I have to migrate some code to Python 3. The compilation terminated with success. But I have a problem on the runtime:

static PyObject* Parser_read(PyObject * const self, PyObject * unused0, PyObject * unused1) {
    //Retrieve bytes from the underlying data stream.
    //In this case, an iterator
    PyObject * const i = PyIter_Next(self->readIterator);

    //If the iterator returns NULL, then no more data is available.
    if(i == NULL)
    {
        Py_RETURN_NONE;
    }

    //Treat the returned object as just bytes
    PyObject * const bytes = PyObject_Bytes(i);

    Py_DECREF(i);

    if( not bytes )
    {
        //fprintf(stderr, "try to read %s\n", PyObject_Str(bytes));
        PyErr_SetString(PyExc_ValueError, "iterable must return bytes like objects");
        return NULL;

    }

    ....
}

In my python code, I have something like that:

for data in Parser(open("file.txt")):
   ...

The code works well on Python 2. But on Python 3, I got:

ValueError: iterable must return bytes like objects

Update

The solution of @casevh works well in all test cases except one: when I wrap the stream:

def wrapper(stream):
    for data in stream:
        for i in data:
            yield i

for data in Parser(wrapper(open("file.txt", "rb"))):
    ...

and I got: ValueError: iterable must return bytes like objects

Wael Ben Zid El Guebsi
  • 2,670
  • 1
  • 17
  • 15

2 Answers2

3

One option is to open the file in binary mode:

open("file.txt", "rb")

That should create an iterator that returns a sequence of bytes.
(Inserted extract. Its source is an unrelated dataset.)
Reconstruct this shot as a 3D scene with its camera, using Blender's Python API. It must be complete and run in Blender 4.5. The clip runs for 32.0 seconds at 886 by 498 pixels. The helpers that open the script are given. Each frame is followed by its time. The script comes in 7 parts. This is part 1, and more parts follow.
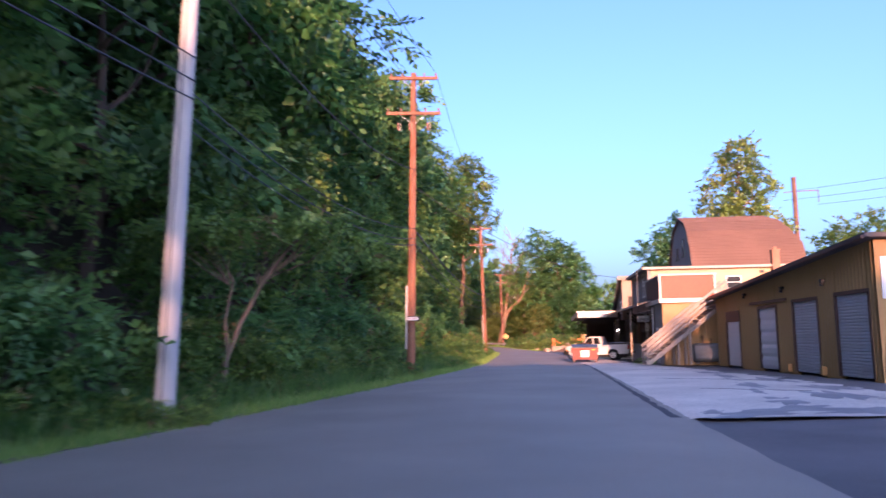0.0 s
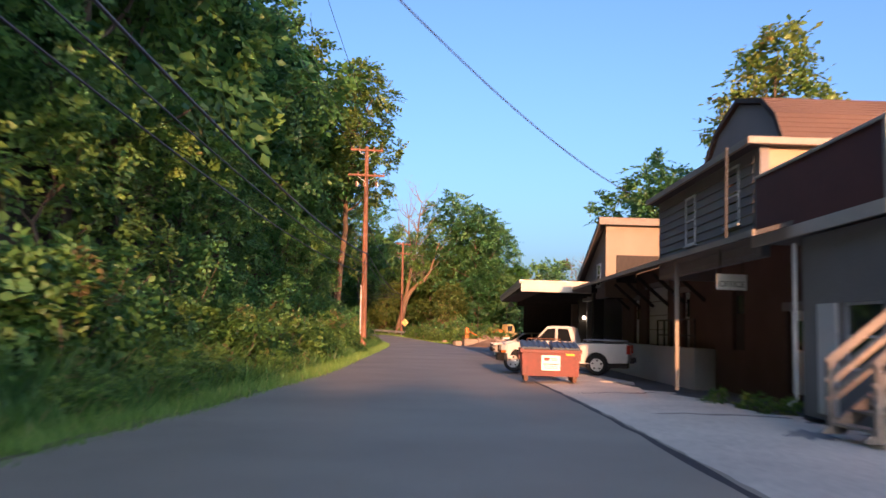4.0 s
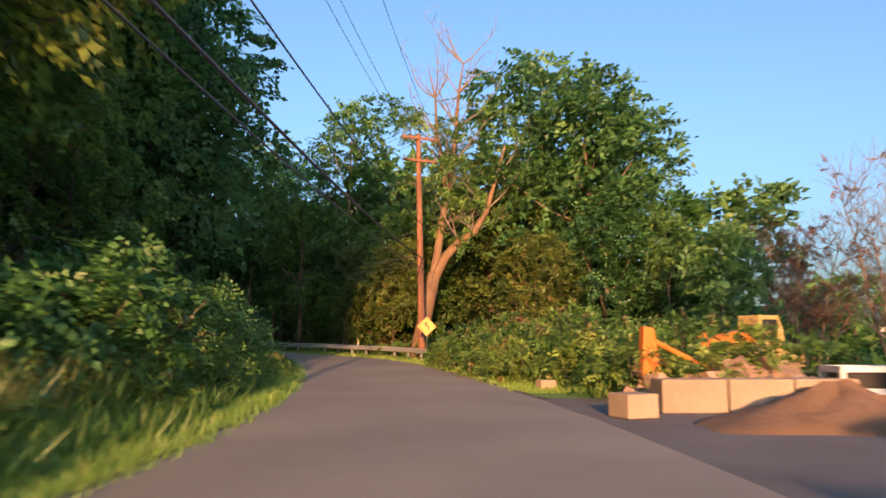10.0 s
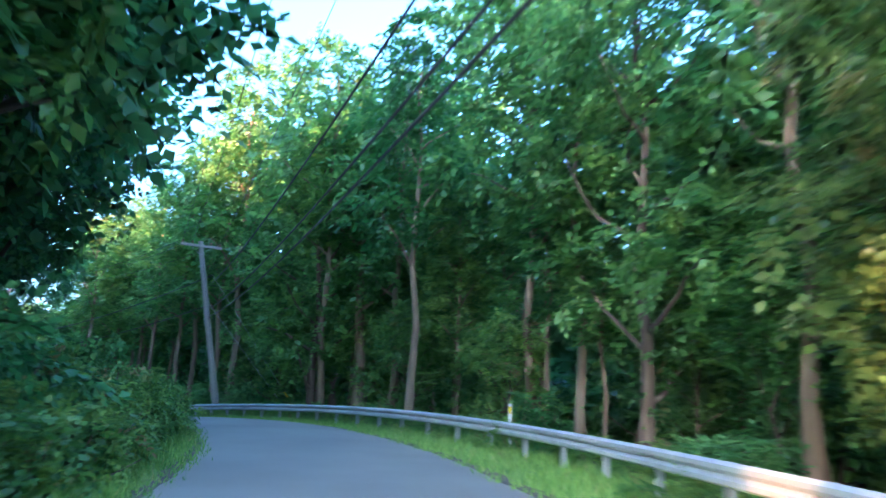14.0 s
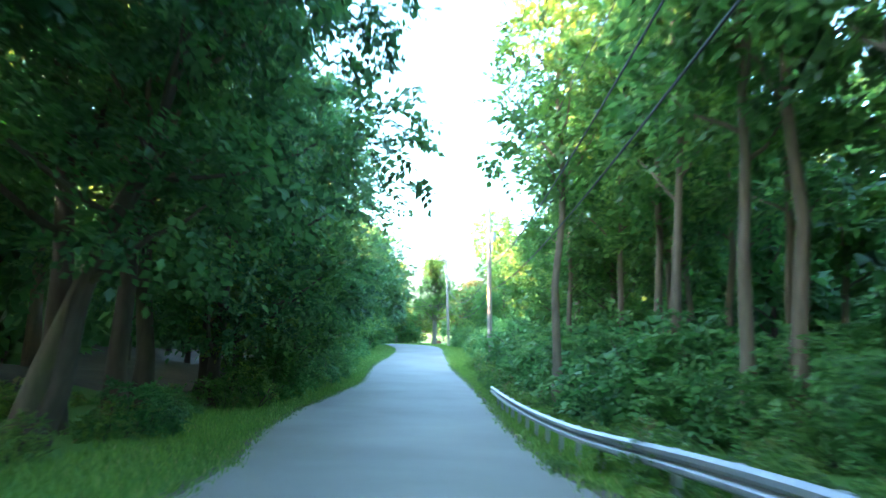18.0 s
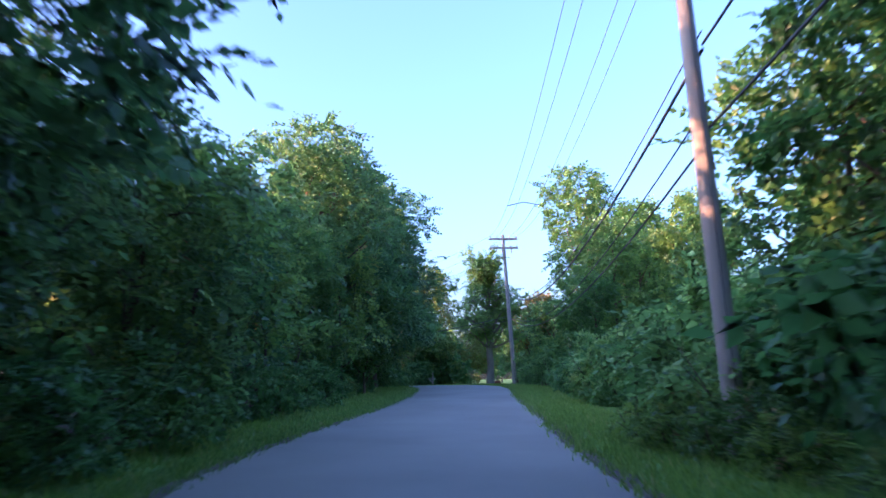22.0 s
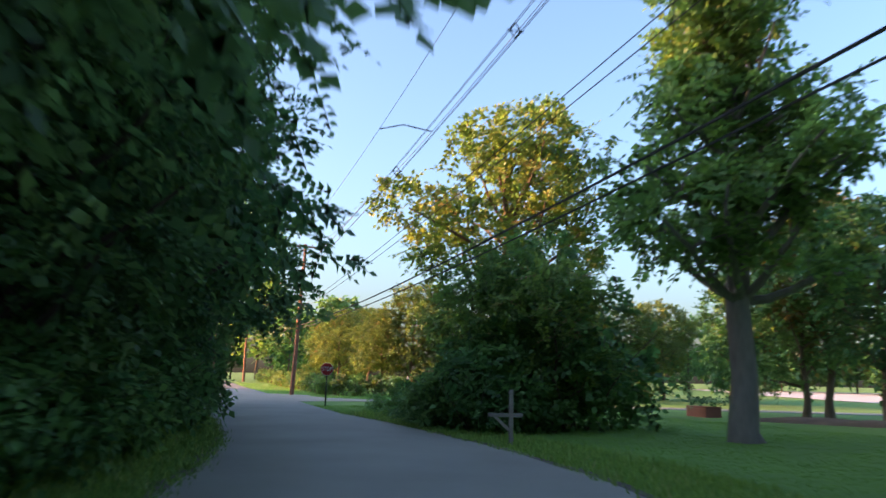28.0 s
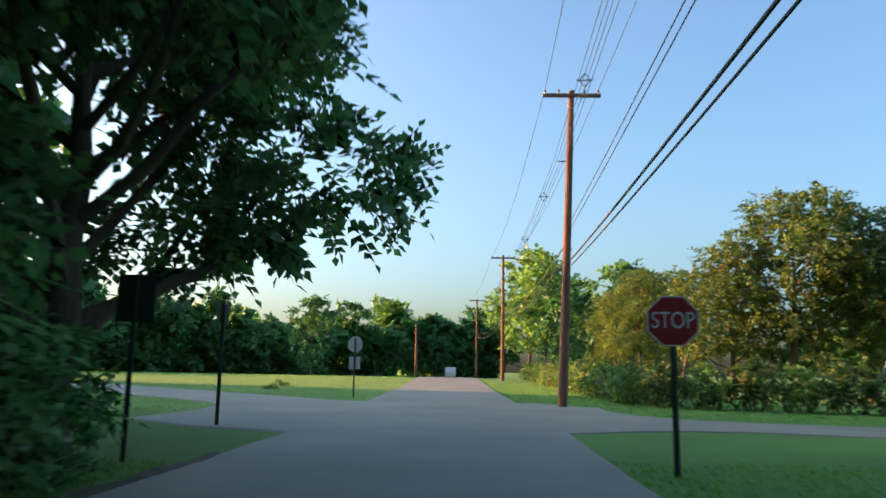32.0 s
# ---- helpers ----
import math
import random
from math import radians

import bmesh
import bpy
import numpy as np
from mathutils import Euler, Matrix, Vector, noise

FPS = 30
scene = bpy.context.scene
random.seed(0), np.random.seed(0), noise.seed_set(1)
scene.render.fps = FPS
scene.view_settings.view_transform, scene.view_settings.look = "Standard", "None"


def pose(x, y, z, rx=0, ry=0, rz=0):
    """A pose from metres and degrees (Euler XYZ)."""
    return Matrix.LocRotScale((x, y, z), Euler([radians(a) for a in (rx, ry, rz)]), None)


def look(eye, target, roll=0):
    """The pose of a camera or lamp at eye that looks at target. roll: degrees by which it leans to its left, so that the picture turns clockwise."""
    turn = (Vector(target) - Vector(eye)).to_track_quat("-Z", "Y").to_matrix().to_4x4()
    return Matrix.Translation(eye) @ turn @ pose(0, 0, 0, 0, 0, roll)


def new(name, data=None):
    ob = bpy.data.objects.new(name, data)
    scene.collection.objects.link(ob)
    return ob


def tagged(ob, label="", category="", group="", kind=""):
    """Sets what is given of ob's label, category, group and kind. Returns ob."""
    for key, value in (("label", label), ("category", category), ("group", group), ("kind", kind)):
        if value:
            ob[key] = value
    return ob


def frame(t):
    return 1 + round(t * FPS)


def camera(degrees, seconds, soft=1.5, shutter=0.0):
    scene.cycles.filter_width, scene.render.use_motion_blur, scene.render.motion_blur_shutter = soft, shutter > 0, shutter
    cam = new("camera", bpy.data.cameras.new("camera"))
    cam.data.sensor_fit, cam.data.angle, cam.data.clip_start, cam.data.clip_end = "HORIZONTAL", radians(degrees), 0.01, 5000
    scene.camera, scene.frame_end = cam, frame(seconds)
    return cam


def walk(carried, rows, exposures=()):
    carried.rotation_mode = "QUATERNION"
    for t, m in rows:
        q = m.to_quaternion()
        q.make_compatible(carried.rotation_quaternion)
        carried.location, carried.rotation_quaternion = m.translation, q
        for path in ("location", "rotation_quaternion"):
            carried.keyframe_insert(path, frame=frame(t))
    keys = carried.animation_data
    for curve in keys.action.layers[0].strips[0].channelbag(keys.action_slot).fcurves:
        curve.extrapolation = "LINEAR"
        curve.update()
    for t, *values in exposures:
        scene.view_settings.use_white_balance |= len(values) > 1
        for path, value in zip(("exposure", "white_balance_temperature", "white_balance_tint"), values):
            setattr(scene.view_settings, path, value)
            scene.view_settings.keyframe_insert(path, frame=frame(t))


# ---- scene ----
cam = camera(61.0, 32.0, 1.5, 0.5)
PATH = [
    (0, (2.359, 1.387, 1.56), (2.292, 3.371, 1.802), -0.8),
    (0.5, (2.553, 4.349, 1.615), (2.645, 6.332, 1.856), -0.5),
    (1, (2.855, 7.547, 1.606), (3.036, 9.529, 1.801), -1.0),
    (1.5, (3.128, 11.115, 1.559), (3.326, 13.099, 1.712), -0.6),
    (2, (3.441, 14.962, 1.512), (3.649, 16.946, 1.648), -1.2),
    (2.5, (3.804, 19.052, 1.484), (4.018, 21.036, 1.628), -0.5),
    (3, (4.168, 23.34, 1.443), (4.373, 25.323, 1.608), 1.1),
    (3.5, (4.645, 28.081, 1.438), (4.83, 30.063, 1.627), 1.6),
    (5.5, (6.509, 48.839, 1.373), (6.594, 50.821, 1.621), 2.0),
    (6, (6.788, 53.619, 1.31), (6.862, 55.603, 1.556), 1.8),
    (6.5, (7.149, 58.802, 1.268), (7.251, 60.786, 1.496), 1.0),
    (7, (7.537, 64.213, 1.158), (7.657, 66.196, 1.387), 0.1),
    (7.5, (7.999, 69.643, 1.113), (8.121, 71.622, 1.375), 0.0),
    (8, (8.271, 75.228, 1.204), (8.395, 77.203, 1.49), 0.8),
    (8.5, (8.754, 81.023, 1.287), (8.858, 82.995, 1.599), -0.0),
    (9, (9.221, 86.909, 1.311), (9.29, 88.883, 1.625), -0.0),
    (9.5, (9.546, 92.822, 1.294), (9.586, 94.803, 1.565), 0.2),
    (10, (9.762, 98.797, 1.26), (9.766, 100.781, 1.509), 0.1),
    (10.5, (9.833, 104.915, 1.207), (9.769, 106.897, 1.469), 0.2),
    (11, (9.731, 111.048, 1.145), (9.574, 113.022, 1.426), 0.7),
    (11.5, (9.283, 117.366, 1.25), (9.041, 119.331, 1.529), 1.0),
    (12, (8.678, 123.553, 1.374), (8.329, 125.502, 1.655), -0.1),
    (12.5, (7.764, 129.403, 1.463), (7.27, 131.311, 1.802), -0.3),
    (13, (6.484, 134.877, 1.697), (5.839, 136.73, 2.088), 1.6),
    (13.5, (4.839, 140.008, 1.804), (4.051, 141.804, 2.196), 0.9),
    (14, (2.77, 144.779, 1.85), (1.798, 146.482, 2.241), 1.9),
    (14.5, (0.273, 149.164, 1.902), (-0.872, 150.762, 2.267), 0.6),
    (16.5, (-13.916, 163.988, 2.353), (-15.572, 165.076, 2.626), 2.8),
    (17, (-18.21, 166.841, 2.216), (-19.963, 167.769, 2.467), 2.7),
    (17.5, (-22.942, 169.276, 2.179), (-24.766, 170.062, 2.411), 0.7),
    (18, (-27.792, 171.403, 2.12), (-29.665, 172.07, 2.341), 1.3),
    (18.5, (-32.764, 173.284, 1.896), (-34.664, 173.87, 2.118), -0.4),
    (19, (-37.811, 174.971, 1.589), (-39.729, 175.49, 1.831), 0.2),
    (19.5, (-42.971, 176.66, 1.145), (-44.889, 177.171, 1.407), -0.9),
    (20, (-48.532, 178.517, 0.823), (-50.441, 179.047, 1.114), -1.3),
    (20.5, (-54.351, 180.566, 0.774), (-56.255, 181.101, 1.094), -1.1),
    (21, (-59.708, 182.504, 0.735), (-61.611, 183.043, 1.06), -0.9),
    (21.5, (-64.767, 184.221, 0.688), (-66.67, 184.762, 1.014), -0.7),
    (22, (-69.754, 185.774, 0.661), (-71.655, 186.312, 1.005), -1.1),
    (22.5, (-74.824, 187.287, 0.687), (-76.722, 187.824, 1.048), -1.4),
    (23, (-80.053, 188.792, 0.92), (-81.949, 189.342, 1.275), -0.6),
    (23.5, (-85.157, 190.329, 1.022), (-87.05, 190.891, 1.376), -0.3),
    (24, (-90.331, 191.912, 1.077), (-92.221, 192.479, 1.435), -0.6),
    (24.5, (-95.789, 194.264, 1.205), (-97.685, 194.823, 1.546), -0.5),
    (26.5, (-117.325, 201.241, 1.828), (-119.258, 201.633, 2.162), 1.8),
    (27, (-122.638, 202.565, 1.822), (-124.584, 202.886, 2.155), 0.8),
    (27.5, (-127.837, 203.548, 1.81), (-129.794, 203.789, 2.15), 0.7),
    (28, (-132.825, 204.276, 1.783), (-134.79, 204.439, 2.118), 1.4),
    (28.5, (-137.625, 204.672, 1.724), (-139.6, 204.747, 2.032), 2.0),
    (29, (-142.327, 204.845, 1.658), (-144.306, 204.821, 1.95), 1.2),
    (30, (-151.765, 204.193, 1.71), (-153.724, 203.907, 1.995), 2.1),
    (31, (-160.405, 202.869, 1.459), (-162.333, 202.427, 1.753), 1.2),
    (32, (-168.16, 201.113, 1.287), (-170.054, 200.555, 1.608), 0.9),
]
EXPOSURE = [
    (0, 1.85, 5600, 42), (1, 1.65, 5600, 28), (2.5, 1.5, 6100, 22), (3.5, 1.4, 6100, 20), (5.5, 1.4, 6200, 21), (7, 1.45, 6000, 23), (9, 1.4, 6000, 8), (11, 1.8, 7600, 21),
    (12, 2.35, 5900, 16), (13, 2.9, 5700, 20), (14, 4.1, 5200, 11), (17, 5.0, 6400, -5), (18, 5.05, 6700, 2), (20, 4.8, 6400, 2),
    (21, 4.05, 6000, 12), (22, 2.85, 5600, 37), (23, 2.4, 5500, 40), (24, 2.4, 5500, 43), (26.5, 2.5, 6600, 22), (27, 2.5, 6800, 21),
    (28, 2.4, 7400, 20), (29, 2.3, 7800, 19), (30, 2.35, 7900, 19), (31, 2.0, 7900, 18), (32, 1.9, 7200, 6),
]
walk(cam, [(t, look(eye, target, roll)) for t, eye, target, roll in PATH], EXPOSURE)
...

Python 3 strings are assumed to be Unicode and without proper encoding/decoding, they shouldn't be interpreted as a sequence of bytes. If you are reading plain ASCII text, and not a binary data stream, you could also convert from Unicode to ASCII. See PyUnicode_AsASCIIString() and related functions.

casevh
  • 11,093
  • 1
  • 24
  • 35
  • thanks, It works. But, In some test, I have a wrapper to the stream. so I do something like that: for i in open("someFile", "rb"): for j in i: yield j And I got the same error – Wael Ben Zid El Guebsi Mar 10 '15 at 15:09
  • Does your wrapper return `str` or `bytes`? If your data is ASCII text, you may want to use the second option, i.e. convert Unicode to ASCII. – casevh Mar 10 '15 at 15:20
0

As noted by @casevh, in Python you need to decide whether your data is binary or text. The fact that you are iterating lines makes me think that the latter is the case.


def wrapper(stream):
    for data in stream:
        for i in data:
            yield i

works in Python 2, because iterating a str will yield 1-character strings; in Python 3, iterating over a bytes object will yield individual bytes that are integers in range 0 - 255. You can get the the code work identically in Python 2 and 3 (and identically to the Python 2 behaviour of the code above) by using range and slicing 1 byte/character at a time:

def wrapper(stream):
    for data in stream:
        for i in range(len(data)):
            yield data[i:i + 1]

P.S. You also have a mistake in your C extension code: Parser_read takes 3 arguments, 2 of which are named unused_x. Only a method annotated with METH_KEYWORDS takes 3 arguments (PyCFunctionWithKeywords); all others, including METH_NOARGS must be functions taking 2 arguments (PyCFunction).